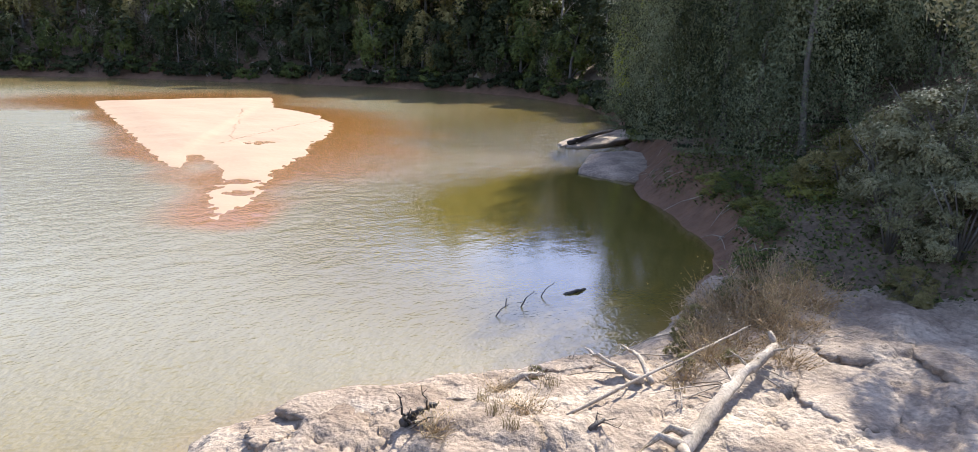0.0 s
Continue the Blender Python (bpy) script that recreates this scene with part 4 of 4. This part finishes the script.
big = log("driftwood", "big bleached driftwood trunk lying across the ledge", [on(18.4, 4.75, 0.3), on(21.2, 4.65, 0.4), on(23.9, 4.4, 0.5), on(25.4, 4.05, 0.6), on(26.8, 3.95, 0.55)], 0.20, 0.14, DRIFT, 71, 3)
st = Tubes(8)
st.add([on(26.5, 3.97, 0.5), on(26.7, 4.1, 0.85), on(26.8, 4.25, 1.15)], [0.13, 0.11, 0.07])
part("broken_limb", st.make("broken_limb", DRIFT), big)
for a, b in (((18.8, 4.72), (18.2, 5.9)), ((18.6, 4.7), (17.6, 4.1)), ((19.3, 4.7), (18.9, 5.7))):
    st = Tubes(7)
    st.add([on(*a, 0.4), on((a[0] + b[0]) / 2, (a[1] + b[1]) / 2, 0.55), on(*b, 0.1)], [0.17, 0.11, 0.03])
    part("root", st.make("root", DRIFT), big)
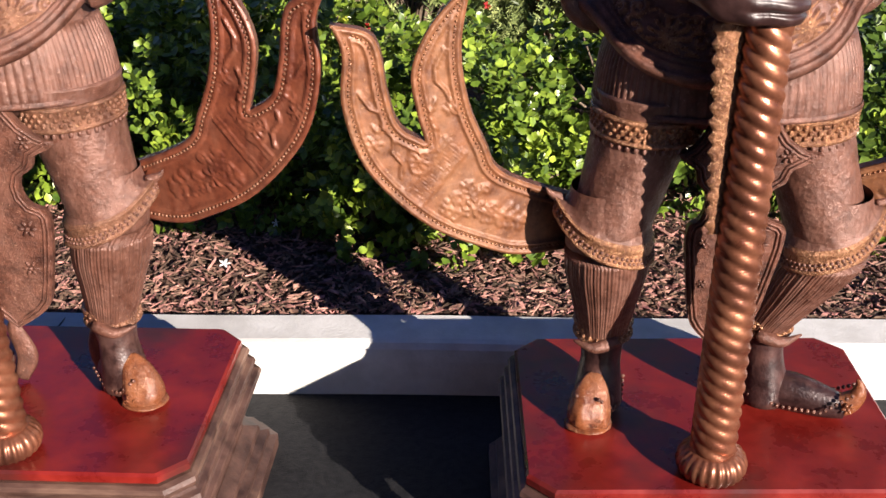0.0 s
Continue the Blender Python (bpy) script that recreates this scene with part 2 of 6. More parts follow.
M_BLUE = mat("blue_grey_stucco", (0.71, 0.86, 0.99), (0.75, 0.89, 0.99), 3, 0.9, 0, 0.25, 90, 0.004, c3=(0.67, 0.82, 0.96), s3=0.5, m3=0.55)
# darker copy of the wall stucco; a plane's deeper shade put into colour
M_BLUED = mat("shade_dark_stucco", (0.44, 0.47, 0.56), (0.49, 0.52, 0.61), 3, 0.9, 0, 0.25, 90, 0.004)
M_SKYBLOCK = mat("dark_sky_blocker", (0.06, 0.055, 0.06), (0.09, 0.082, 0.085), 3, 0.85, 0, 0.3, 60, 0.004, c3=(0.05, 0.046, 0.05), s3=0.4, m3=0.55)
M_WHITEW = mat("white_stucco", (0.78, 0.77, 0.74), (0.84, 0.83, 0.80), 2, 0.9, 0, 0.2, 60, 0.004)
M_GLASSD = mat("dark_window_glass", (0.02, 0.026, 0.03), (0.03, 0.036, 0.042), 1, 0.08, 0, 0.0, spec=0.8)
# pale base colour imitates sky mirrored in the entrance panes
M_GLASSL = mat("painted_reflection_glass", (0.16, 0.20, 0.24), (0.26, 0.30, 0.34), 0.8, 0.06, 0, 0.0, spec=0.9)
M_ALU = mat("aluminium_frame", (0.45, 0.46, 0.47), (0.55, 0.56, 0.57), 20, 0.35, 0.6)
M_LAWN = mat("lawn_green", (0.19, 0.225, 0.045), (0.28, 0.30, 0.07), 5, 0.8, 0, 0.0, island=0.4, trans=0.2)
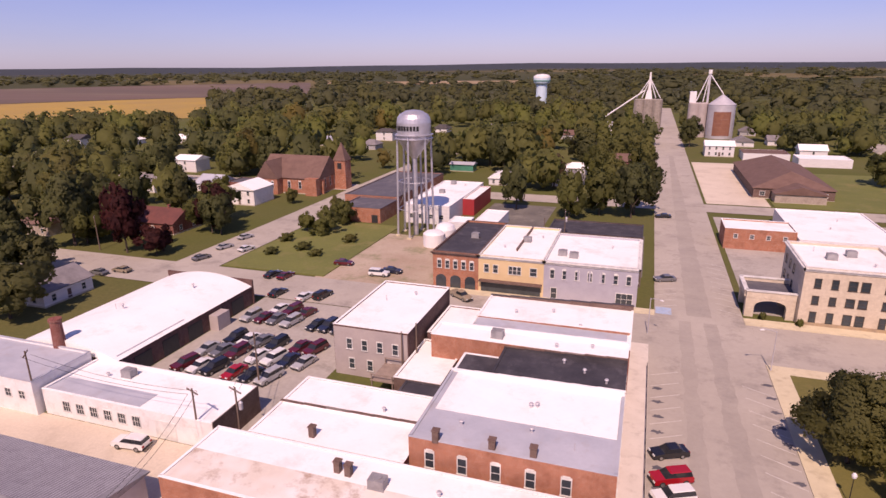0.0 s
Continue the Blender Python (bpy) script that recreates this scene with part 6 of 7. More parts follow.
TM = {"clock_gable": mesh_of(clock_gable, "clock_gable"), "tower_dormer": mesh_of(dormer, "tower_dormer"), "clock_face": mesh_of(made(tube, (0, -2.66, 24.5), (0, -2.72, 24.5), 0.72, n=20), "clock_face"), "louvre": mesh_of(made(box, -0.6, 0.6, -3.0, -2.94, 18.5, 20.1), "louvre"), "corner_pinnacle": mesh_of(made(lathe, [(0.4, 18.2), (0.4, 20.2), (0.52, 20.3), (0.03, 22.2)], 6, -2.45, -2.45), "corner_pinnacle")}
for n, mt in (("clock_gable", "white"), ("tower_dormer", "white"), ("clock_face", "plastic"), ("louvre", "glass"), ("corner_pinnacle", "white")):
    TM[n].materials.append(M[mt])
for k in range(4):
    turn = pose(0, 0, 0, 0, 0, 90 * k)
    g = part("clock_gable", TM["clock_gable"], None, court)
    g.matrix_basis = tower @ turn
    part("clock_face", TM["clock_face"], None, g)
    g = part("tower_dormer", TM["tower_dormer"], None, court)
    g.matrix_basis = tower @ turn
    part("louvre", TM["louvre"], None, g)
    part("corner_pinnacle", TM["corner_pinnacle"], None, court).matrix_basis = tower @ turn
    for u in (-1.6, 0, 1.6):
        put_window(tower @ turn @ pose(u, -2.83, 16.6), 0.7, 1.3, True)

# paths on the courthouse lawn
LZ = 0.30


def path_strip(name, pts, width, label="pale concrete garden path"):
    bm = bmesh.new()
    prev = None
    for i, (x, y) in enumerate(pts):
        a = Vector(pts[max(i - 1, 0)])
        b_ = Vector(pts[min(i + 1, len(pts) - 1)])
        d = (b_ - a).normalized()
        n = Vector((-d.y, d.x)) * width / 2
        cur = (bm.verts.new((x + n.x, y + n.y, LZ)), bm.verts.new((x - n.x, y - n.y, LZ)))
        if prev:
            bm.faces.new((prev[0], prev[1], cur[1], cur[0]))
        prev = cur
    return solid(name, bm, M["concrete"], label, "path")


circle = [(CX - 1.2 + 15.4 * math.cos(a * math.pi / 24), CY + 15.4 * math.sin(a * math.pi / 24)) for a in range(49)]
path_strip("path_ring", circle, 7.4, "broad pale concrete walk round the courthouse")
LZ = 0.305
path_strip("path_southwest", [(55, 42), (47, 47), (36, 53.3), (24.6, 56)], 2.6)
path_strip("path_southeast_a", [(66, 36), (68, 29), (70, 22), (74, 14), (75, 11)], 2.2)
path_strip("path_southeast_b", [(69, 24), (66, 17), (62, 11)], 1.8)
path_strip("path_northeast", [(84, 69), (96, 82), (112, 96)], 2.6)
path_strip("path_east", [(88, 52), (112, 50)], 2.6)

# ---- vehicles ----
def loft(bm, prof, half, shoulder, tuck):
    """A side profile drawn across the width, drawn in above the shoulder line."""
    def wide(z):
        return half - max(0.0, z - shoulder) * tuck
    a = [bm.verts.new((x, -wide(z), z)) for x, z in prof]
    b = [bm.verts.new((x, wide(z), z)) for x, z in prof]
    bm.faces.new(a)
    bm.faces.new(b[::-1])
    n = len(prof)
    for i in range(n):
        bm.faces.new((a[i], a[(i + 1) % n], b[(i + 1) % n], b[i]))


SHAPES = {
    "sedan": dict(l=4.75, w=0.9, body=[(-2.35, 0.3), (2.3, 0.28), (2.38, 0.55), (2.25, 0.78), (1.0, 0.93), (-1.6, 0.98), (-2.3, 0.94), (-2.38, 0.6)], cab=[(-1.75, 0.97), (1.0, 0.93), (0.25, 1.38), (-1.15, 1.4)], roof=[(-1.2, 1.385), (0.3, 1.365), (0.1, 1.45), (-1.05, 1.46)], axle=1.4, r=0.33),
    "suv": dict(l=4.9, w=0.96, body=[(-2.4, 0.4), (2.35, 0.38), (2.42, 0.7), (2.3, 1.0), (1.1, 1.1), (-2.35, 1.12), (-2.44, 0.7)], cab=[(-2.32, 1.11), (1.1, 1.09), (0.4, 1.66), (-2.15, 1.68)], roof=[(-2.2, 1.66), (0.45, 1.64), (0.25, 1.75), (-2.1, 1.76)], axle=1.45, r=0.38),
    "van": dict(l=5.3, w=1.0, body=[(-2.6, 0.4), (2.55, 0.38), (2.62, 0.75), (2.3, 1.12), (1.9, 1.2), (-2.6, 1.2), (-2.64, 0.7)], cab=[(-2.6, 1.19), (1.9, 1.19), (1.1, 1.95), (-2.55, 1.98)], roof=[(-2.56, 1.96), (1.15, 1.94), (0.95, 2.08), (-2.5, 2.1)], axle=1.6, r=0.37),
    "pickup": dict(l=5.7, w=0.98, body=[(-2.8, 0.45), (2.75, 0.43), (2.84, 0.75), (2.7, 1.03), (1.3, 1.12), (-2.8, 1.08), (-2.86, 0.7)], cab=[(-0.75, 1.11), (1.35, 1.11), (0.7, 1.7), (-0.6, 1.73)], roof=[(-0.65, 1.71), (0.75, 1.69), (0.55, 1.8), (-0.6, 1.82)], axle=1.75, r=0.4),
}
CAR_PAINT = {"white": (0.75, 0.74, 0.73), "silver": (0.42, 0.42, 0.43), "grey": (0.16, 0.16, 0.17), "black": (0.015, 0.015, 0.018), "red": (0.38, 0.012, 0.018), "maroon": (0.11, 0.01, 0.018), "blue": (0.03, 0.06, 0.16), "yellow": (0.72, 0.62, 0.02), "tan": (0.3, 0.25, 0.18), "navy": (0.02, 0.025, 0.05)}
CAR_PAINT = {k: paint(k + "_car_paint", v) for k, v in CAR_PAINT.items()}
CAR_MESH = {}


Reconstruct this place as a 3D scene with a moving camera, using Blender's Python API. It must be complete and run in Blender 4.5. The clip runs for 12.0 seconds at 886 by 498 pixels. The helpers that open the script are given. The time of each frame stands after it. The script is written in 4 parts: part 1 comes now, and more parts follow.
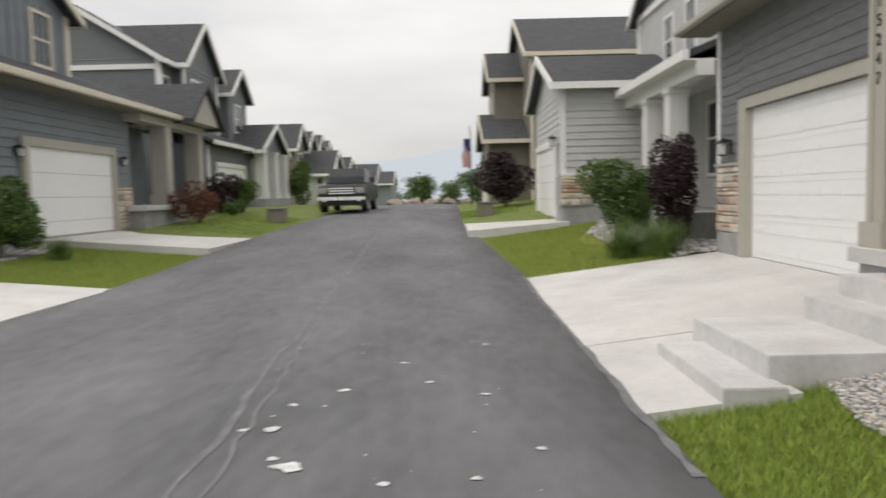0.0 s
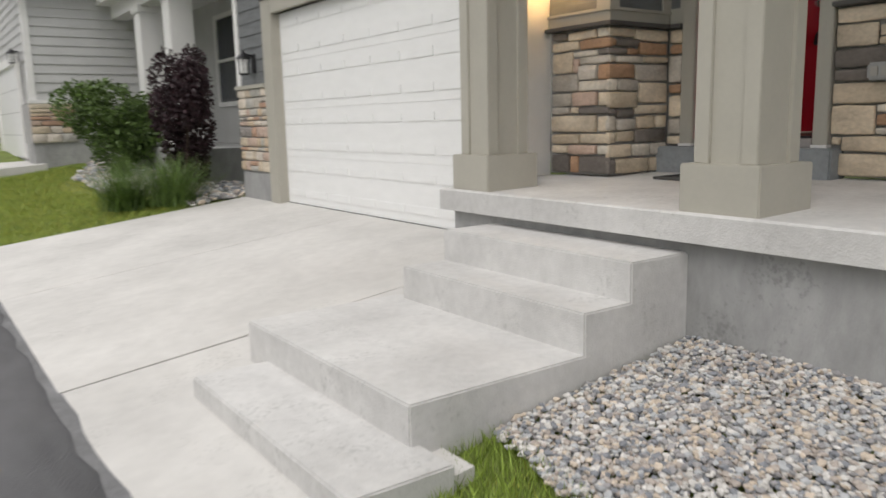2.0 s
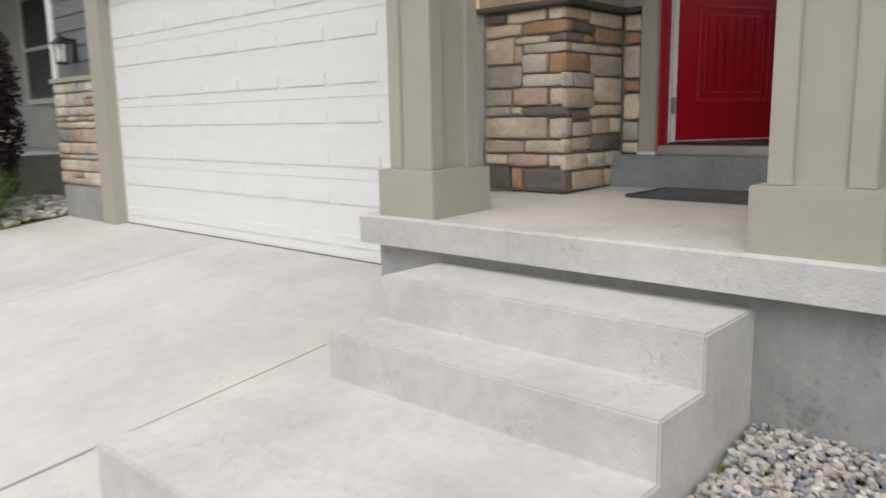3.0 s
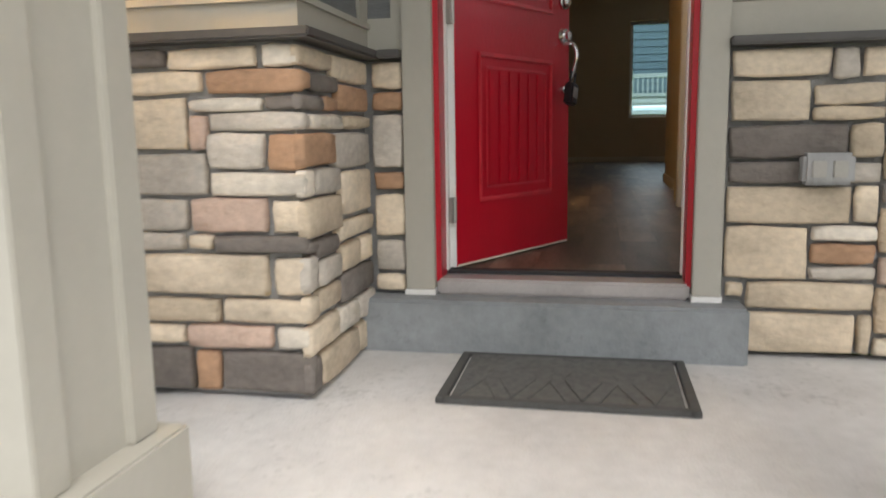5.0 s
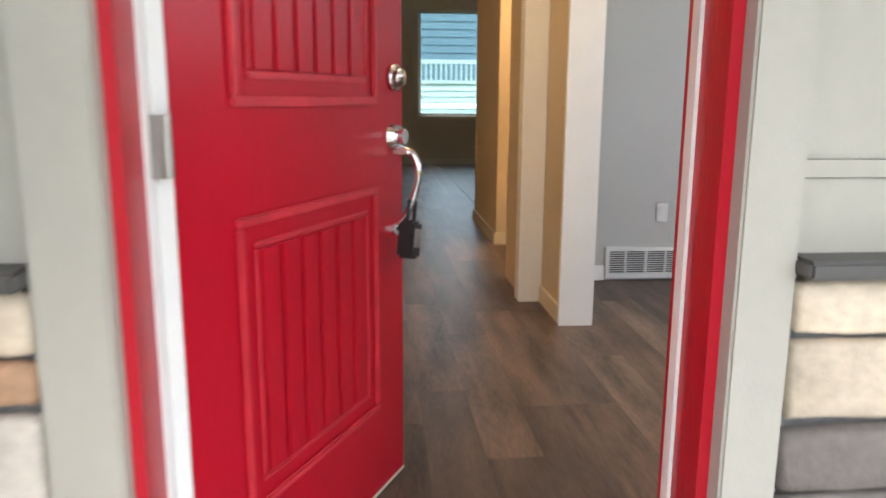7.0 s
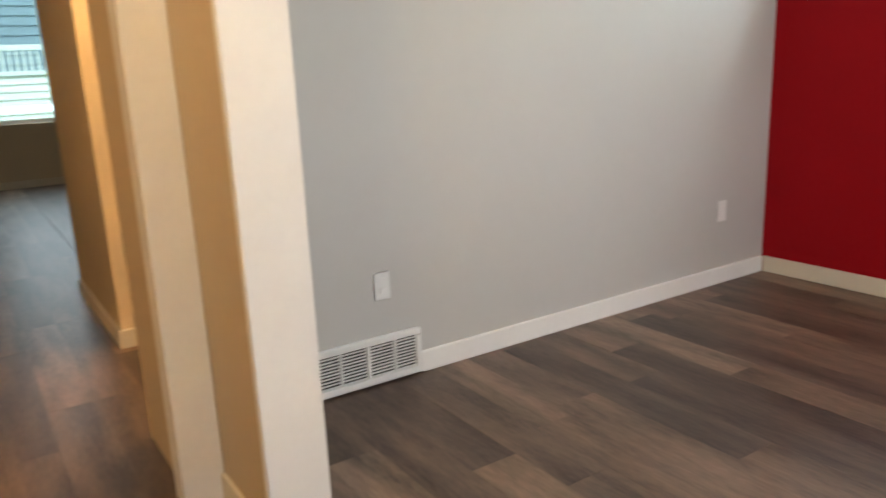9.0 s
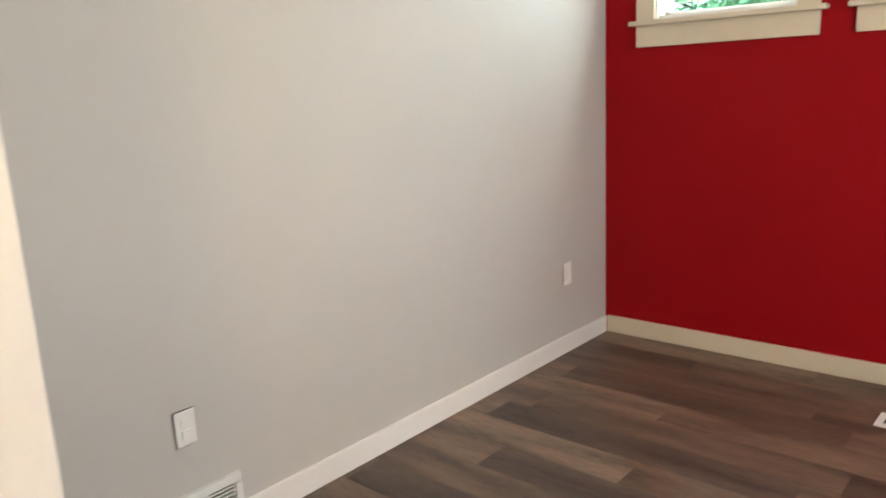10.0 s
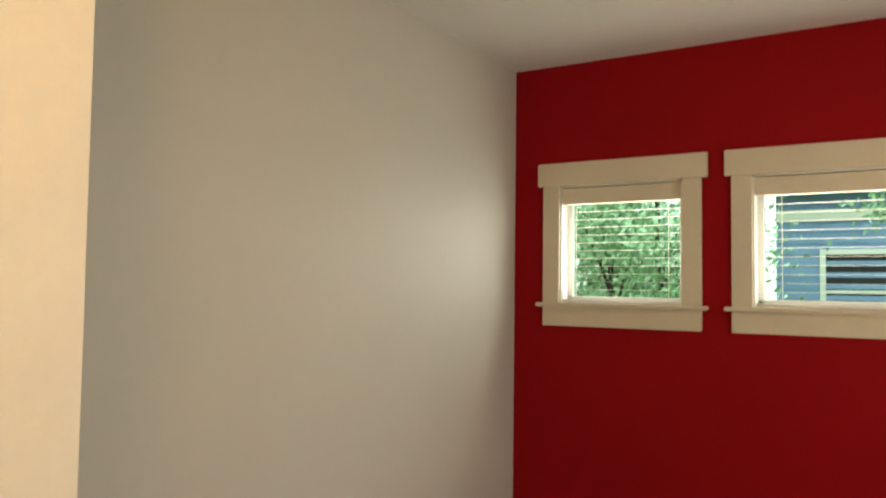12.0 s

^^^^^^^^^^^^^^^^

*Set task*: Copy every line of the listing that includes the string "Blender".

*Answer to the problem*:
Continue the Blender Python (bpy) script that recreates this scene with part 4 of 4. This part finishes the script.
Continue the Blender Python (bpy) script that recreates this scene with part 2 of 6. More parts follow.
Continue the Blender Python (bpy) script that recreates this scene with part 6 of 7. More parts follow.
Reconstruct this place as a 3D scene with a moving camera, using Blender's Python API. It must be complete and run in Blender 4.5. The clip runs for 12.0 seconds at 886 by 498 pixels. The helpers that open the script are given. The time of each frame stands after it. The script is written in 4 parts: part 1 comes now, and more parts follow.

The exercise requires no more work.